Las leyes nos otorgan a los ciudadanos derechos y nos imponen obligaciones. Cuando actuamos en cualquier ámbito de la vida nos atenemos a esas prerrogativas y limitaciones.
No es necesario ir diciendo cada vez que hago explicita una decisión que lo hago porque la ley me lo permite. Si voy a la tienda a comprar el pan no es necesario que le diga al tendero: “Tenga usted un euro con veinte céntimos porque así está estipulado en el Código Civil en los artículos que regulan la compraventa”.
Cuando el oficiante pregunta a los contrayentes que si quieren por esposa o esposo a la pareja que tiene al lado, estos responden: “Sí quiero” sin añadir la coletilla de que porque así está regulado en la normativa sobre contratos matrimoniales.

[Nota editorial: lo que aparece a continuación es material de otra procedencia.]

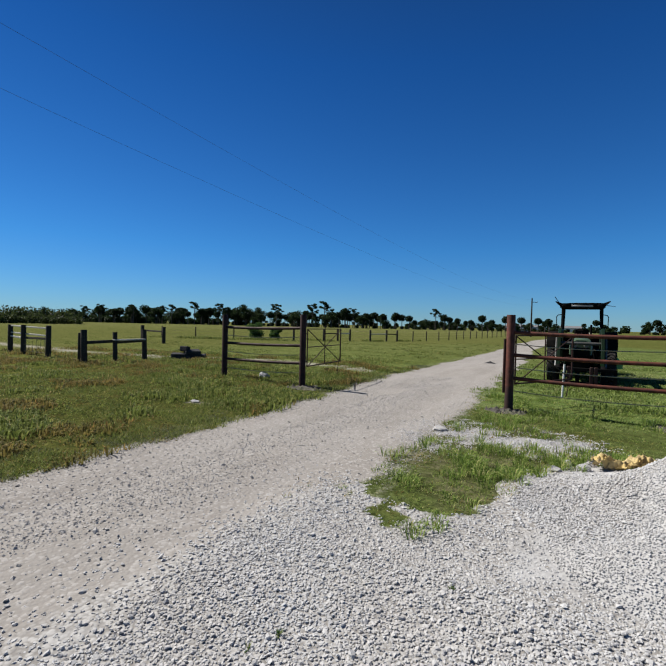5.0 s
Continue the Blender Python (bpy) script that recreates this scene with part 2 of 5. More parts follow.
def timber(name, a, b, crack, stain=None, amount=0.6, grain=0.35, mottle=0.4):
    """Round or sawn timber, grain along the object's x axis: broad tones, stains, mottled skin, long drying cracks, small scars."""
    a, b, crack, stain = ([c * 0.95 for c in col] if col else None for col in (a, b, crack, stain))
    m, t, p = material(name)
    fine = noise_tex(t, coords(t, (2.5, 26, 26)), 5.0, 8, 0.7)
    long = noise_tex(t, coords(t, (0.28, 7, 7)), 1.5, 3, 0.45)
    big = noise_tex(t, coords(t, (1, 2.2, 2.2)), 2.6, 7, 0.68)
    skin = noise_tex(t, coords(t, (1, 1.7, 1.7)), 15, 9, 0.78)
    col = mix(t, ramp(t, big, [(0.40, 0.0), (0.60, 1.0)]), a, b)
    if stain:
        col = mix(t, ramp(t, noise_tex(t, coords(t, (0.9, 2.0, 2.0)), 3.3, 8, 0.72), [(amount - 0.10, 0.0), (amount + 0.05, 0.9)]), col, stain)
    col = mix(t, ramp(t, skin, [(0.50, 0.0), (0.60, mottle)]), col, [min(1.0, c * 1.5 + 0.03) for c in b])
    col = mix(t, ramp(t, skin, [(0.38, mottle), (0.48, 0.0)]), col, crack)
    col = mix(t, ramp(t, fine, [(0.30, grain), (0.46, 0.0)]), col, crack)
    check = mathn(t, "ABSOLUTE", mathn(t, "SUBTRACT", long, 0.5))
    gate = ramp(t, noise_tex(t, coords(t, (0.5, 2.2, 2.2)), 1.9, 2), [(0.55, 0.0), (0.62, 1.0)])
    line = mathn(t, "MULTIPLY", ramp(t, check, [(0.0, 1.0), (0.009, 0.0)]), gate)
    col = mix(t, line, col, [c * 0.3 for c in crack])
    scar = ramp(t, noise_tex(t, coords(t, (0.8, 1.6, 1.6)), 13, 7, 0.7), [(0.62, 0.0), (0.68, 0.9)])
    col = mix(t, scar, col, [c * 0.45 for c in crack])
    t.links.new(toned(t, col), p.inputs["Base Color"])
    p.inputs["Roughness"].default_value = 0.85
    p.inputs["Specular IOR Level"].default_value = 0.2
    relief = mathn(t, "ADD", mathn(t, "ADD", mathn(t, "MULTIPLY", fine, 0.5), mathn(t, "MULTIPLY", skin, 0.7)), mathn(t, "MULTIPLY", big, 0.6))
    bump(t, p, mathn(t, "SUBTRACT", mathn(t, "SUBTRACT", relief, line), mathn(t, "MULTIPLY", scar, 0.8)), 1.0, 0.014)
    return m


M_log_brown = timber("brown_log", (0.185, 0.117, 0.055), (0.085, 0.056, 0.032), (0.026, 0.018, 0.012), (0.25, 0.20, 0.13), 0.56, 0.4, 1.0)
M_log_tan = timber("tan_log", (0.235, 0.175, 0.11), (0.175, 0.135, 0.095), (0.05, 0.038, 0.027), (0.27, 0.225, 0.16), 0.55, 0.3, 0.6)
M_log_green = timber("pale_green_log", (0.36, 0.34, 0.20), (0.42, 0.365, 0.225), (0.11, 0.105, 0.065), (0.225, 0.29, 0.175), 0.58, 0.15, 0.4)
M_log_mint = timber("mint_log", (0.40, 0.43, 0.31), (0.46, 0.47, 0.34), (0.17, 0.19, 0.14), (0.31, 0.38, 0.27), 0.60, 0.1, 0.25)
M_log_grey = timber("grey_log", (0.225, 0.21, 0.158), (0.265, 0.255, 0.185), (0.06, 0.055, 0.048), (0.15, 0.14, 0.142), 0.53, 0.3, 0.5)
M_log_purple = timber("purplish_log", (0.215, 0.185, 0.150), (0.25, 0.225, 0.178), (0.06, 0.052, 0.046), (0.135, 0.115, 0.118), 0.5, 0.3, 0.5)
M_log_reddish = timber("reddish_dark_log", (0.10, 0.066, 0.048), (0.145, 0.105, 0.08), (0.022, 0.016, 0.014), (0.06, 0.042, 0.038), 0.56, 0.5, 0.6)
M_log_yellow = timber("yellow_log", (0.34, 0.24, 0.12), (0.24, 0.17, 0.095), (0.075, 0.052, 0.032), (0.38, 0.32, 0.19), 0.58, 0.2, 0.5)
M_log_dark = timber("dark_log", (0.115, 0.08, 0.053), (0.165, 0.125, 0.088), (0.025, 0.02, 0.018), (0.055, 0.045, 0.04), 0.58, 0.5, 0.5)
M_post = timber("dark_post_wood", (0.032, 0.026, 0.018), (0.05, 0.042, 0.03), (0.014, 0.012, 0.011), (0.065, 0.055, 0.044))
M_board = timber("grey_board", (0.60, 0.57, 0.50), (0.50, 0.47, 0.41), (0.3, 0.27, 0.23))
M_tie = timber("blackened_tie", (0.018, 0.019, 0.022), (0.035, 0.035, 0.038), (0.012, 0.012, 0.013), (0.06, 0.06, 0.062))
M_trunk = timber("tree_trunk", (0.10, 0.085, 0.07), (0.07, 0.06, 0.05), (0.03, 0.025, 0.02))


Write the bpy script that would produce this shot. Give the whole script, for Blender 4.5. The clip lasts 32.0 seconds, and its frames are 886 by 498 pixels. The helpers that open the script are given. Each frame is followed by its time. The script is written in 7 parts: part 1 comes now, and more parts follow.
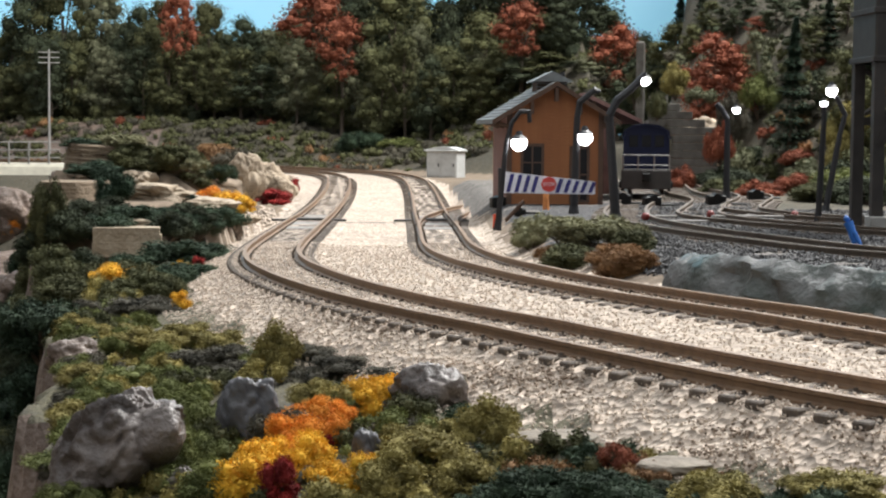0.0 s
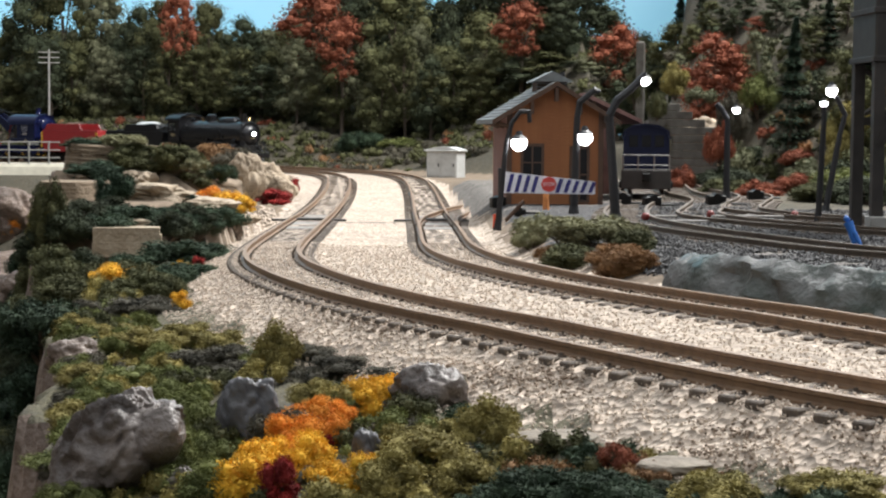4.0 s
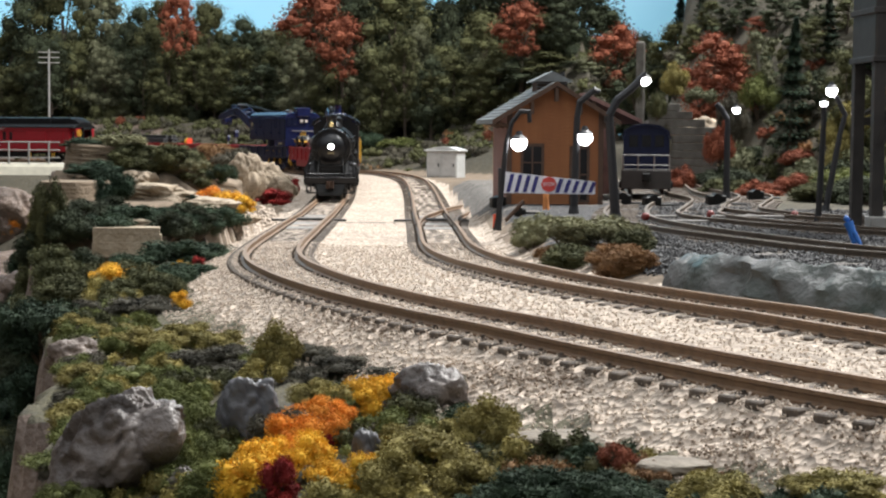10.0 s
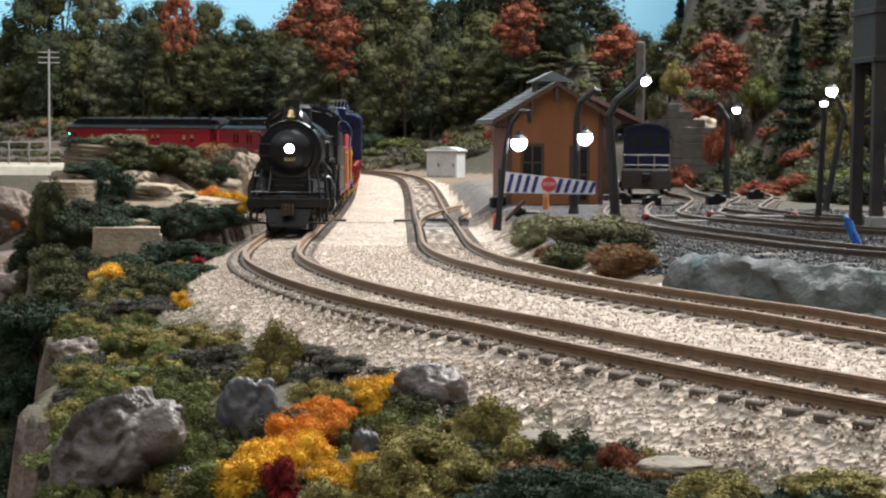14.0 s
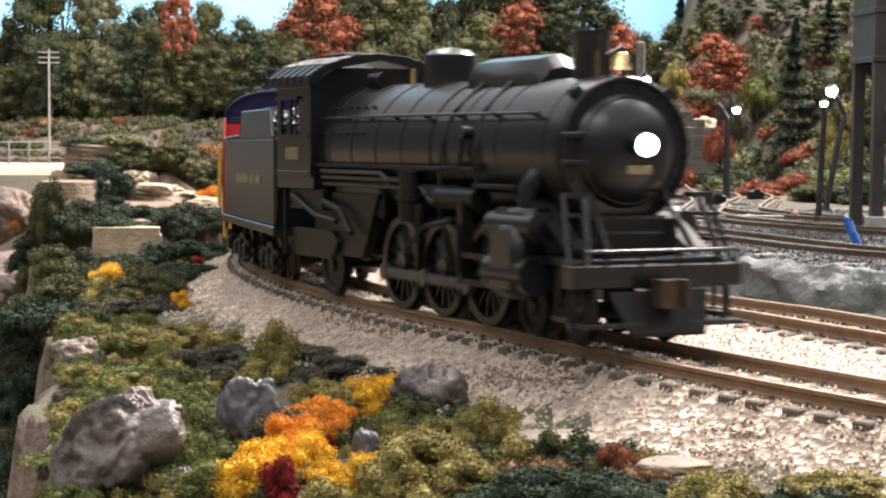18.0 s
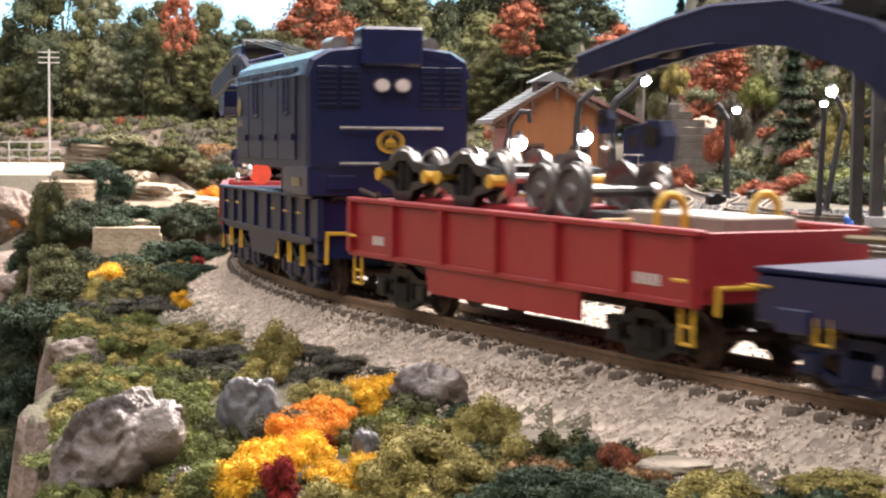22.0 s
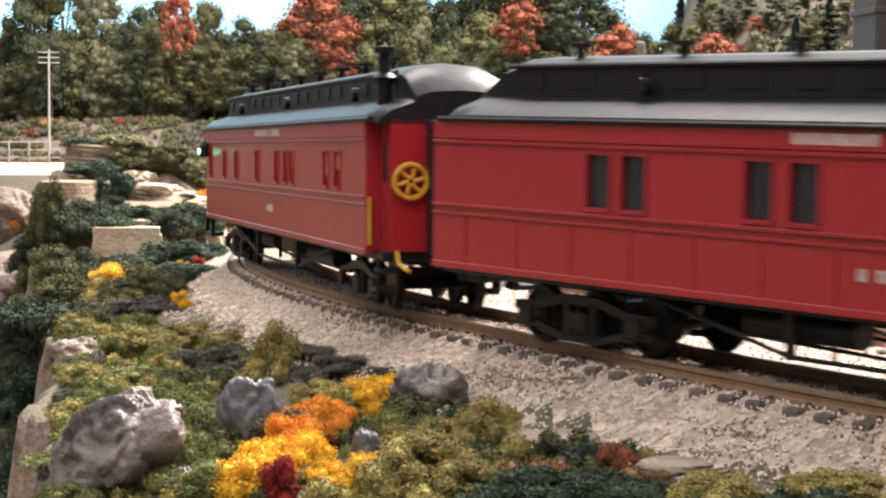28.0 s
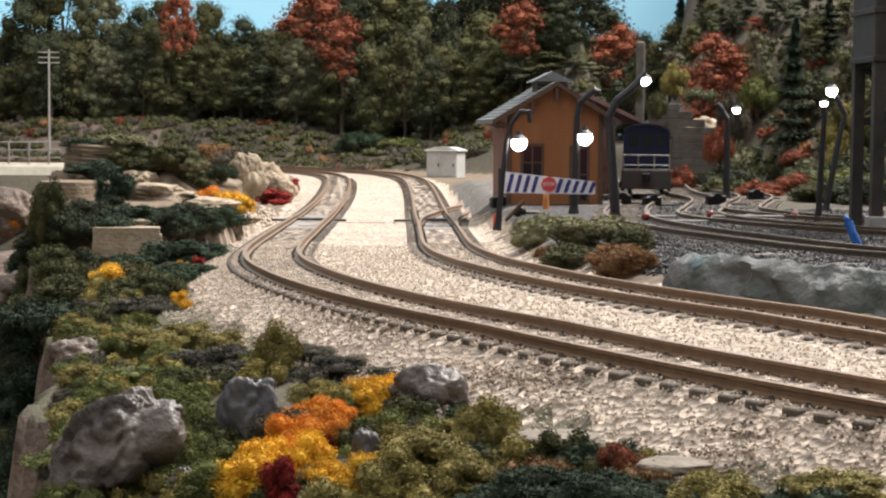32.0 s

Imaginemos la cara del tendero si al comprador se le ocurriera añadir “Tenga usted un euro veinte por imperativo legal” y la cara de la pareja, de los suegros y demás allegados si a uno de los contrayentes se le ocurriera decir: “Sí quiero, por imperativo legal”.
Naturalmente, porque así lo regula la normativa, hay que hacerlo de esa determinada forma y no hace falta decirlo. Pero si el que compró el pan y los que contraen matrimonio lo que quieren decir con esa coletilla es que lo hacen obligados porque no les queda otro remedio, pues compre usted piquitos o rejúntense si les conviene más.